The principle of least privilege is enforced here through just-in-time and just-enough-access (JIT/JEA) models. Instead of providing standing, broad access, privileges are elevated temporarily for specific tasks. For example, a developer might request and receive elevated database access for a two-hour maintenance window, after which it is automatically revoked. This integration ensures that access is tightly coupled to a verified identity and a specific, legitimate need, dramatically reducing the attack surface from stolen credentials or insider threats.
Network Enforcement: Micro-Segmentation and Software-Defined Perimeter
With identity as the control plane, the data plane must enforce granular isolation. This is achieved through network micro-segmentation and Software-Defined Perimeter (SDP) technologies. Micro-segmentation involves creating secure zones within the data center and cloud environments to isolate workloads from one another. If an attacker compromises one server, micro-segmentation prevents lateral movement to others, as east-west traffic is strictly controlled by policy.
An SDP takes this concept further by rendering infrastructure invisible to unauthorized users. Before any connection is allowed, the user and device must authenticate and be authorized. Only then does the SDP controller provision a one-to-one network connection between that specific user and the specific application or resource they are permitted to access. There is no general network "landing zone"; unauthorized entities see nothing. This model is ideal for securing access to legacy applications, cloud workloads, and remote workers, effectively creating an individualized, dynamic perimeter for every single access request.
Continuous Monitoring and the SASE Framework
Verification in Zero Trust is not a one-time event at login. Continuous authentication and monitoring are essential to detect session hijacking, compromised credentials, or malicious insiders. Behavioral analytics and user and entity behavior analytics (UEBA) tools establish baselines for normal activity and flag anomalies, such as a user downloading massive amounts of data at an unusual time.
This need for integrated, cloud-delivered security converges in the Secure Access Service Edge (SASE) framework. SASE combines comprehensive network security functions (like SWG, CASB, FWaaS) with wide-area networking (SD-WAN) into a single, cloud-native service. For Zero Trust, SASE is a powerful enforcer. It ensures that all traffic, from any user or branch office, is routed through a cloud security stack where consistent Zero Trust policies—based on identity, context, and content—are applied before access is granted to any application, whether it's in the data center or the public cloud.

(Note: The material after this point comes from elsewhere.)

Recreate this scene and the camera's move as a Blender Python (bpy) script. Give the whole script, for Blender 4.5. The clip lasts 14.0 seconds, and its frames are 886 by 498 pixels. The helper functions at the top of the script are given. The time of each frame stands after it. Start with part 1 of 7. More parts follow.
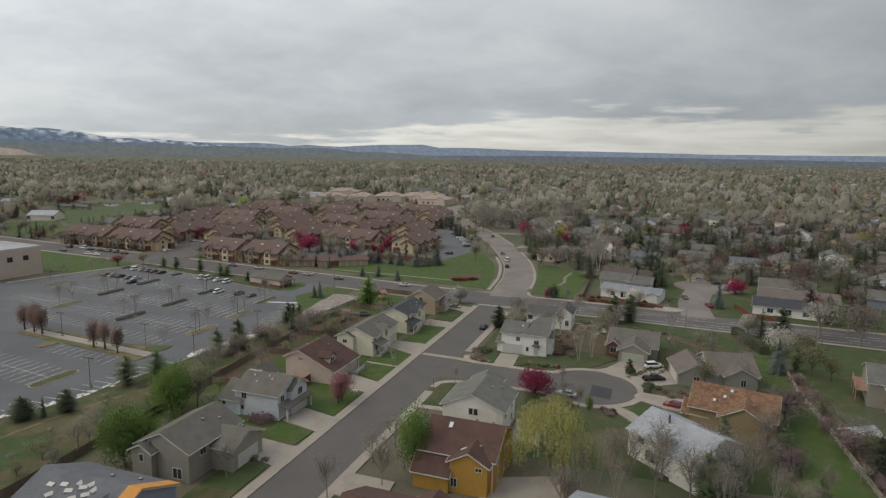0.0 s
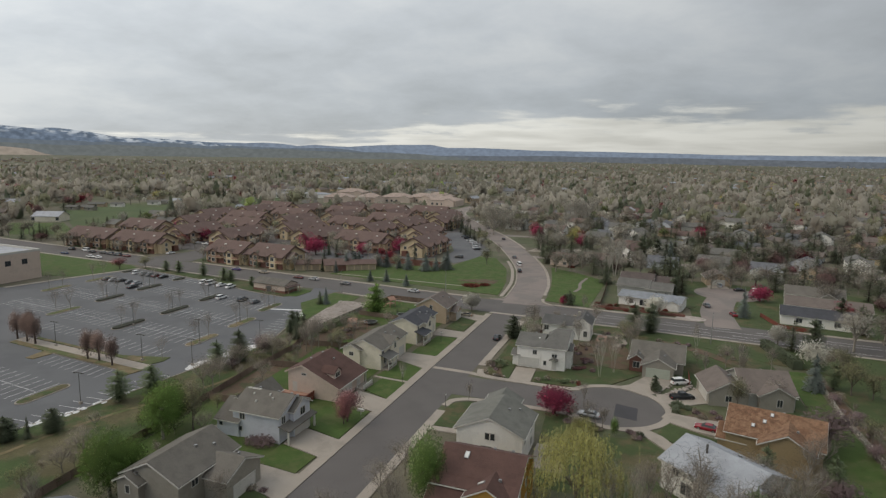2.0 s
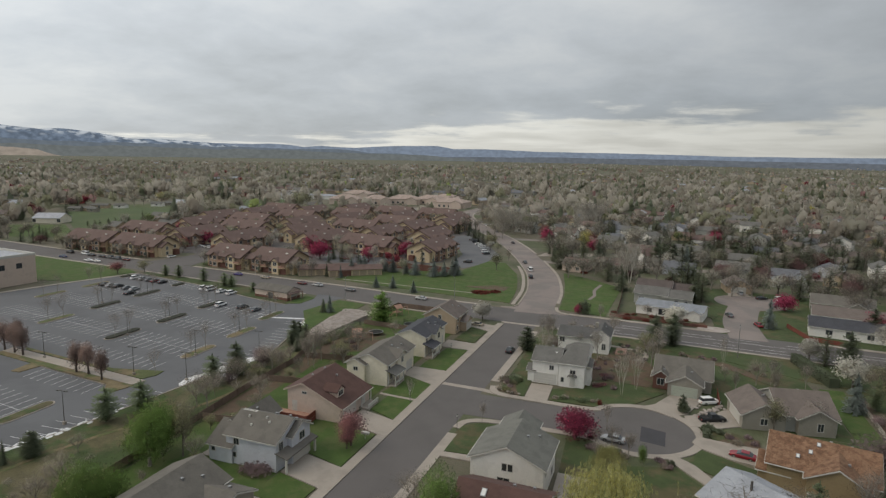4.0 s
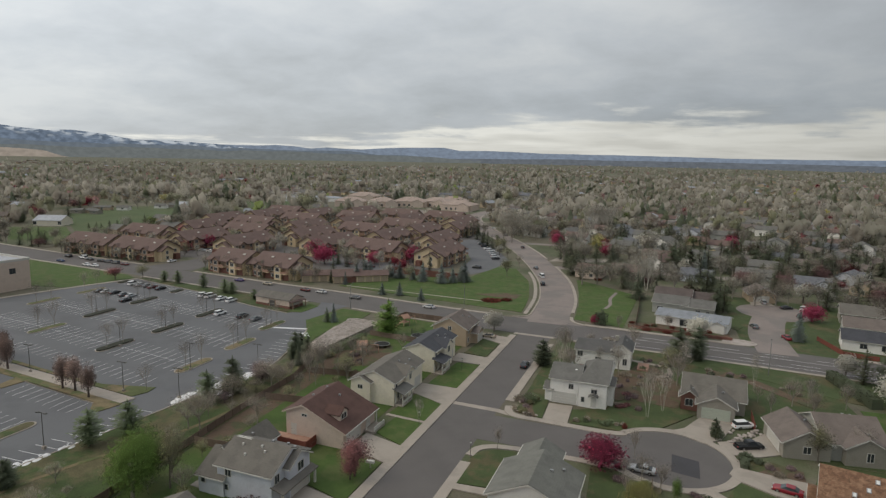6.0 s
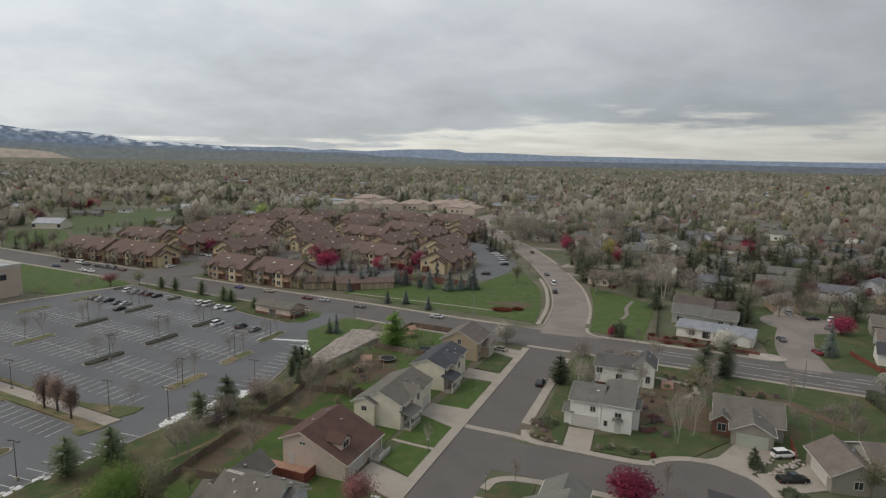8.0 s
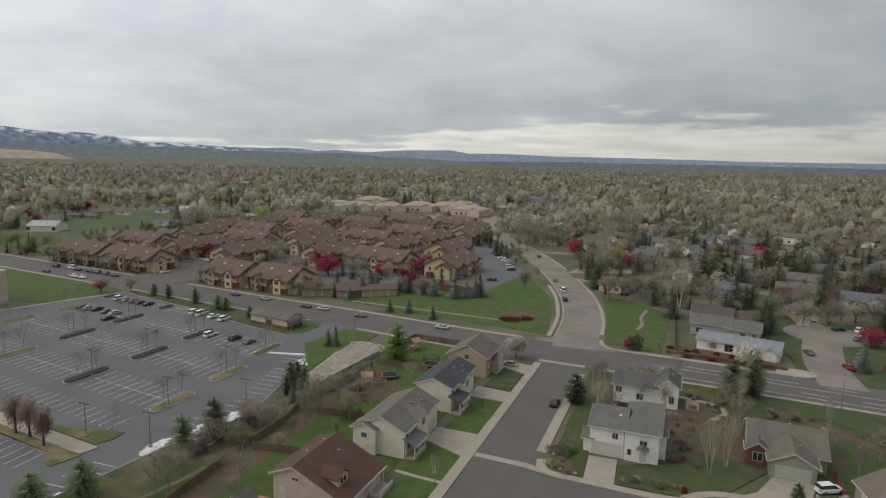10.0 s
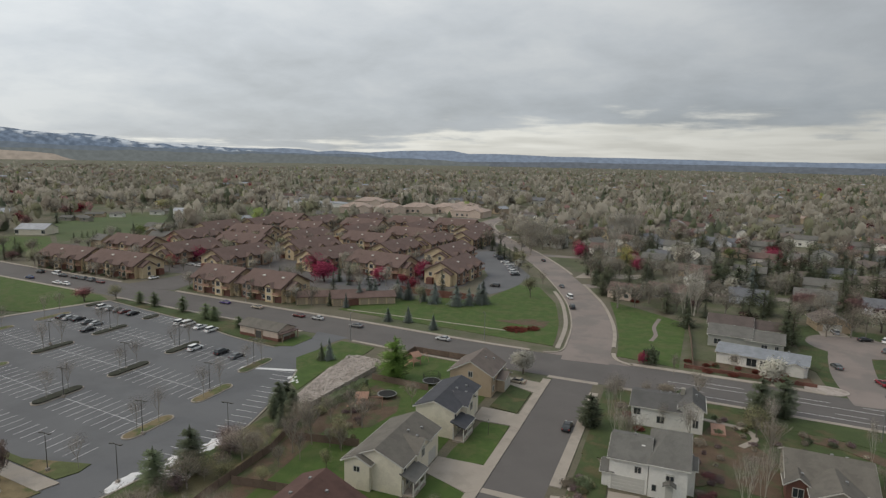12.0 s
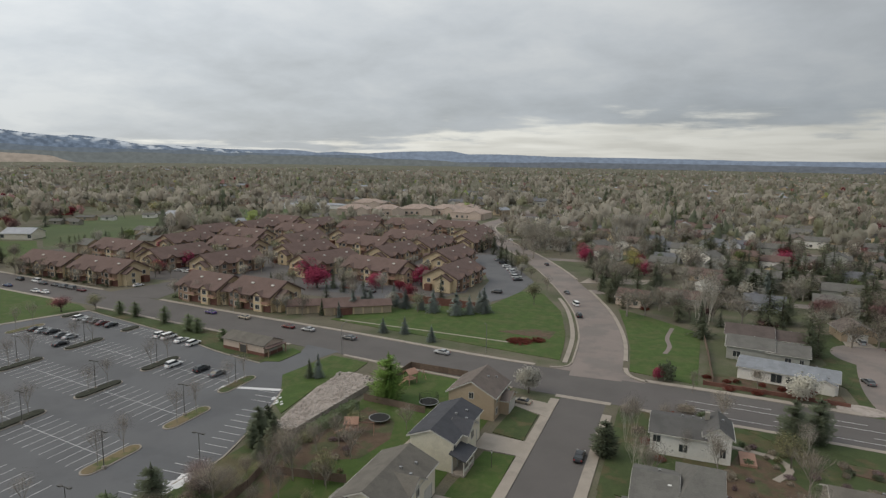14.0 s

SASE operationalizes Zero Trust for a distributed workforce.
Phased Migration from Legacy Security Models
A full Zero Trust implementation is a marathon, not a sprint. A phased, iterative migration is critical for success. Begin by defining your "protect surface"—the critical data, applications, assets, and services (DAAS) most valuable to your organization. This is far more manageable than trying to secure the entire attack surface.
Phase 1: Foundation. Secure and modernize your IAM. Enforce MFA universally and begin implementing role-based access controls (RBAC). Map the transaction flows around your key protect surface to understand how data moves. Phase 2: Initial Enforcement. Apply micro-segmentation around your most critical assets (e.g., payment processing systems). Pilot an SDP or ZTNA solution for remote access to a key application, replacing or complementing the VPN. Phase 3: Expansion. Extend micro-segmentation and least-privilege policies across the data center and major cloud environments. Integrate continuous monitoring and analytics tools. Phase 4: Optimization. Move towards a full SASE architecture, consolidating security policy enforcement in the cloud. Automate policy orchestration and response, evolving towards a self-healing network posture based on real-time risk assessment.
Throughout this migration, maintain a "verify explicitly" mindset for every new project and access request, ensuring Zero Trust principles are baked into the enterprise culture.
Common Pitfalls
- Treating ZTA as a Product Purchase: The most critical failure is buying a "Zero Trust solution" without aligning people and processes. Zero Trust is a paradigm shift requiring changes in IT operations, developer workflows, and user experience. Success depends on policy development, architectural planning, and cultural adoption.
- Partial Implementation (aka "Zero Trust Lite"): Implementing MFA but leaving flat network segments, or segmenting the network without strong IAM, creates a false sense of security. The pillars are interdependent; weakness in one undermines the entire architecture. Avoid cherry-picking only the convenient components.
- Neglecting Device and Workload Identity: Focusing solely on user identity leaves a gap. Non-human entities (servers, IoT devices, APIs) must also have identities and be subject to the same "never trust, always verify" rules. Ensure your IAM and policy engines can handle machine identities.
- Overly Restrictive Initial Policies: Rolling out draconian least-privilege policies can halt business operations. Start with thorough discovery and mapping of legitimate access patterns. Use a "default deny, then allow by exception" approach, but implement it in phases with user feedback loops to refine policies without disrupting productivity.
Summary
- Zero Trust Architecture is a security model that mandates explicit verification for every access request, operating on the principles of least-privilege access and assuming a breach is already present.
- Identity is the new perimeter; a modern IAM system with strong MFA and contextual policies is the foundational control plane for all access decisions.
- Network micro-segmentation and Software-Defined Perimeter (SDP) technologies enforce granular isolation in the data plane, preventing lateral movement and hiding resources from unauthorized users.
- Security must be continuous; continuous monitoring and analytics, often delivered through a SASE framework, are required to assess risk dynamically and enforce policies consistently across all users and locations.
- Migration requires a phased, iterative approach—starting with defining the protect surface, modernizing IAM, and gradually expanding enforcement—while avoiding the pitfalls of treating ZTA as merely a technology purchase.